Further conclusion: I don't know what this new Universal thing is, and I don't think anyone else knows either. But it's certainly going to be challenging, fun, and exciting to find out what's involved!
And later on in the Postscript, he offers this advice:
Here's the way to treat an "expert." Listen to them to get the benefit of their expertise. They'll tell you what can be done, and it undoubtedly can. When they tell you it can't be done, try to do it anyway. When they begin to pontificate on subjects outside their field of expertise, they pack no more clout than you or me. I don't claim to be an expert on anything. I'm still learning. I'm an amateur and proud of it. If there were more amateur scientists, perhaps science would advance more rapidly.
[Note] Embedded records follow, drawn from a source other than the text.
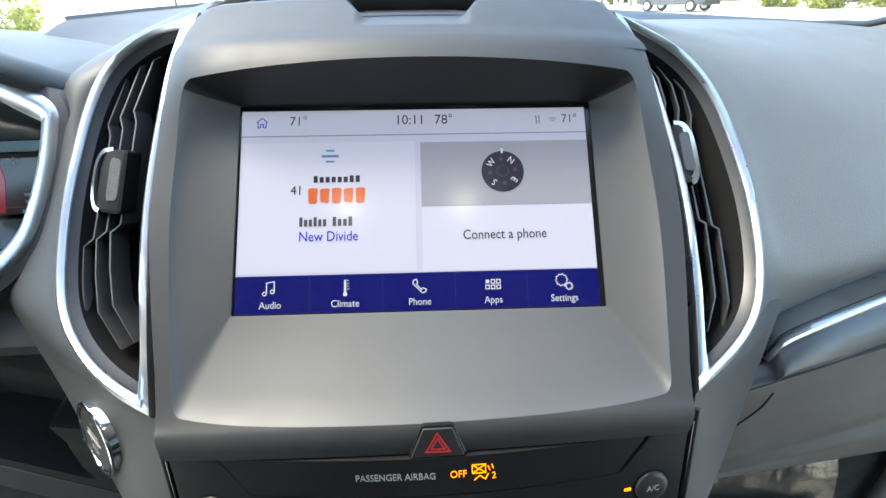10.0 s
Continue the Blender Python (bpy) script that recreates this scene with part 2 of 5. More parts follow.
def fascia_at(a, b):
    """A point of the upper fascia: a across from -1 to 1, b up from 0 to 1."""
    k = b * (len(PROFILE) - 1)
    i = min(int(k), len(PROFILE) - 2)
    s = k - i
    pts = [PROFILE[max(i - 1, 0)], PROFILE[i], PROFILE[i + 1], PROFILE[min(i + 2, len(PROFILE) - 1)]]
    hs = [HALF[max(i - 1, 0)], HALF[i], HALF[i + 1], HALF[min(i + 2, len(HALF) - 1)]]
    w = [0.5 * (-s + 2 * s * s - s ** 3), 0.5 * (2 - 5 * s * s + 3 * s ** 3), 0.5 * (s + 4 * s * s - 3 * s ** 3), 0.5 * (s ** 3 - s * s)]
    y = sum(q * p[0] for q, p in zip(w, pts))
    z = sum(q * p[1] for q, p in zip(w, pts))
    hw = sum(q * p for q, p in zip(w, hs))
    x = a * hw
    bulge = 0.0075 * (1 - a * a)
    brim = 0.018 * math.exp(-((b - 0.675) / (0.20 if b > 0.675 else 0.075)) ** 2) * (1 - a ** 8)
    y, z = y - brim, z + 0.12 * brim
    return Vector((x, y - 0.78 * bulge, z + bulge * (0.32 + 0.30 * min(1.0, b / 0.3)) + lean(x, z)))


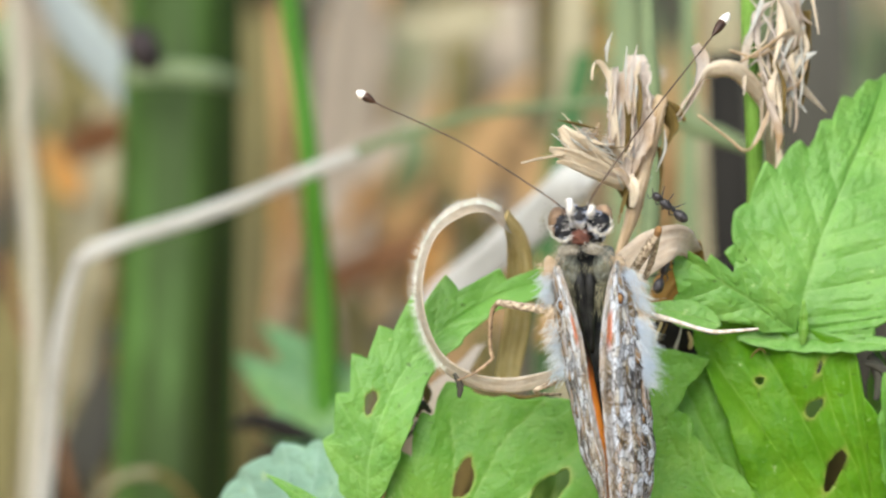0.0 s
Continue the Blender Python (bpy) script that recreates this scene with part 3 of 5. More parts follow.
def blade(name, ctrl, widths, across, mat, label, category="grass blade", group="", grown=False, **kw):
    pts = (rooted(ctrl[0]) if grown else []) + [tuple(p) for p in ctrl]
    acr = across if len(across) == 1 else ([across[0]] * 5 if grown else []) + list(across)
    ob = thing(name, pts[0], label, category, group)
    part("blade", ribbon(pts, ([widths[0]] * 5 if grown else []) + list(widths), acr, **kw), mat, ob)
    return ob


def background_plants():
    reed = stalk("hogweed_stem", [(-26.64, -16.91, -91), (-26.50, -3.87, -92), (-26.42, 8.46, -94), (-26.32, 15.75, -95.5), (-26.27, 17.77, -96), (-26.21, 30.35, -100)],
                 [4.1, 4.1, 4.05, 3.95, 4.05, 3.7], STEM_REED, "thick ridged dark green stem with a pale node", "plant stem", sides=48, n=50, ridges=5, ridge=0.03)
    part("node", tube([(-26.32, 15.75, -95.5), (-26.29, 16.53, -95.6), (-26.25, 17.30, -95.7)], [3.95, 4.3, 3.95], 48, 8, 5, 0.03), FAR_GREEN, reed, "pale swollen node")
    part("sheath", ribbon([(-29.55, 14.5, -101.4), (-31.57, 17.71, -104), (-34.07, 20.54, -106.6), (-36.19, 23.8, -109.2)], [1.2, 3.2, 3.6, 2.5], [(0.7, 0.5, 0.4)], 0.3, 24), SHEATH, reed, "withered bluish-grey leaf sheath")
    part("bud", blob((-28.34, 18.4, -86), (1.2, 1.6, 1.2), 25, 0.05), BUD, reed, "dark shrivelled bud")
    stalk("green_stalk", [(-15.41, -20.91, -75.4), (-15.71, -2.2, -72.8), (-16.12, 5.24, -71.5), (-16.64, 10.79, -70.2), (-17.27, 16.34, -70.2), (-17.94, 20.79, -70.2), (-18.68, 31.17, -70.2)],
          [0.85, 0.9, 0.8, 0.72, 0.7, 0.7, 0.6], STEM_THIN, "slender bright green grass stalk", "plant stem", n=40)
    blade("dry_stalk", [(-36.17, -14.74, -90), (-35.84, -6.89, -90), (-35.89, 0.78, -91), (-36.54, 9.26, -93), (-37.43, 17.82, -96), (-38.40, 26.51, -100)], [1.3, 1.3, 1.3, 1.2, 1.1, 1.0], [(1, 0, 0.3)], STRAW,
          "pale straw-coloured dry stalk standing upright", "plant stem", grown=True, thick=1.0)
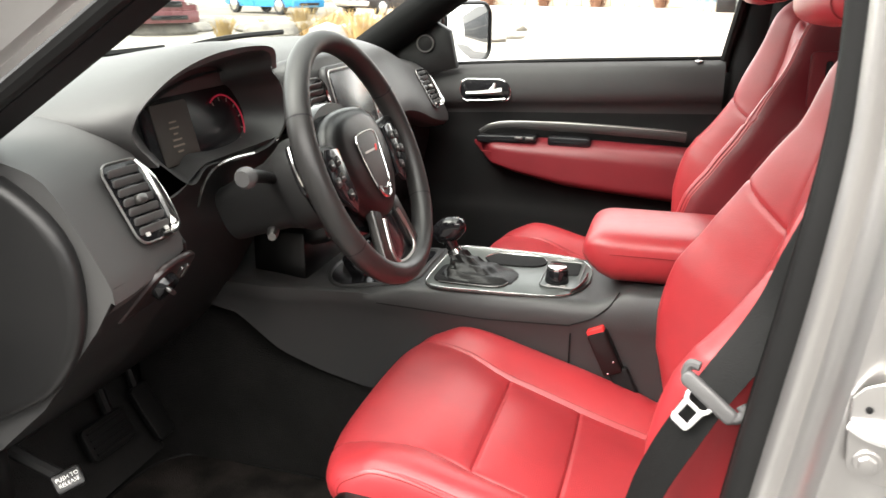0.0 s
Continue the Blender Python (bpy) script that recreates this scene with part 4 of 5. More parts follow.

I agree. There are many gems of wisdom in this book, and it does have some ideas for fun projects. I am not sure that I would buy it now at the prices currently being asked for it. I happened to get some of the last few new copies of this book and gave them to friends. I had to call my friends all back and tell them not to sell their copies for 25 cents at a garage sale. The work with "symbolic machines" has continued unabated by non-scientists to this day, just as he predicted. And yes, it is fun.
To the extent that my practice of symbolic radionics has affected my world view or philosophy, it is in alignment with G. Harry Stine. Just because the mechanism is speculative is no reason to stop these types of investigations. Every time the very active left half of my brain wonders exactly what it is I am doing, I merely glance at the cover of the book for reassurance. This is definitely a stimulus/response mechanism that my left brain seems to like. In case this transfers to the reader, I'm putting the scanned copy of the front cover of the book here for you.
The use of the computer screen as a symbolic device has exponentially moved this work forward since the time of G. Harry Stine. While traditional radionics broadcasts "rates", the newer computerized symbolic radionics devices broadcast intention more directly, by using the computer monitor as a vision board and the pixels (or slideshows) that form the trend (photographs) as the intention. The pixels themselves form the "rates."
My first encounter with a computerized radionics system is a program called L.I.F.E. Systems at the office of my former energetic practitioner. This is apparently now being marketed as a biofeedback device. A competing system is the QXCI. I am sure there are now probably several other competitors, as I don't really keep up with this field, and it changes rapidly.